**EXERCISE OBJECTIVE:**
Your task is to give the listing below back word for word, pictures excluded.

**AVAILABLE DATA:**
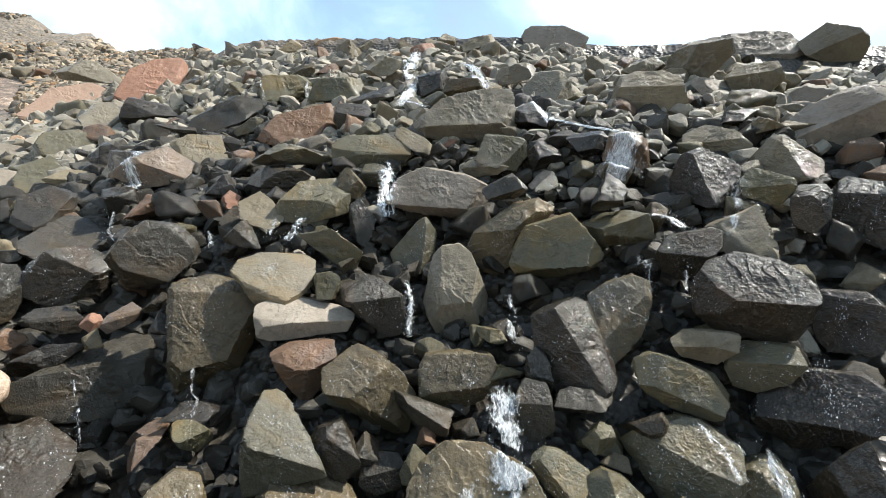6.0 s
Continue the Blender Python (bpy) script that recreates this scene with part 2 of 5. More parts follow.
def snow_material():
    """Old summer snow: brown dust and painted shade in the hollows, paler on the domes, white where it was trodden or
    washed.
    """
    m, n, l, p = nodes("dirty_snow")
    vec = n.new("ShaderNodeTexCoord").outputs["Object"]
    att = n.new("ShaderNodeAttribute")
    att.attribute_name = "snow_tone"
    grain = noise_tex(n, l, vec, 380.0, 2, 0.7)
    coarse = noise_tex(n, l, vec, 95.0, 4, 0.7)
    flake = noise_tex(n, l, vec, 14.0, 7, 0.68, 0.7)
    soft = noise_tex(n, l, vec, 3.0, 5, 0.6, 0.4)
    v = math_node(n, l, "MULTIPLY_ADD", math_node(n, l, "SUBTRACT", grain, 0.5), 0.85, att.outputs["Fac"])
    v = math_node(n, l, "MULTIPLY_ADD", math_node(n, l, "SUBTRACT", coarse, 0.5), 0.55, v)
    v = math_node(n, l, "MULTIPLY_ADD", math_node(n, l, "SUBTRACT", soft, 0.5), 0.42, v)
    lie = n.new("ShaderNodeMapping")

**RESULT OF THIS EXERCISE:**
6.0 s
Continue the Blender Python (bpy) script that recreates this scene with part 2 of 5. More parts follow.
def snow_material():
    """Old summer snow: brown dust and painted shade in the hollows, paler on the domes, white where it was trodden or
    washed.
    """
    m, n, l, p = nodes("dirty_snow")
    vec = n.new("ShaderNodeTexCoord").outputs["Object"]
    att = n.new("ShaderNodeAttribute")
    att.attribute_name = "snow_tone"
    grain = noise_tex(n, l, vec, 380.0, 2, 0.7)
    coarse = noise_tex(n, l, vec, 95.0, 4, 0.7)
    flake = noise_tex(n, l, vec, 14.0, 7, 0.68, 0.7)
    soft = noise_tex(n, l, vec, 3.0, 5, 0.6, 0.4)
    v = math_node(n, l, "MULTIPLY_ADD", math_node(n, l, "SUBTRACT", grain, 0.5), 0.85, att.outputs["Fac"])
    v = math_node(n, l, "MULTIPLY_ADD", math_node(n, l, "SUBTRACT", coarse, 0.5), 0.55, v)
    v = math_node(n, l, "MULTIPLY_ADD", math_node(n, l, "SUBTRACT", soft, 0.5), 0.42, v)
    lie = n.new("ShaderNodeMapping")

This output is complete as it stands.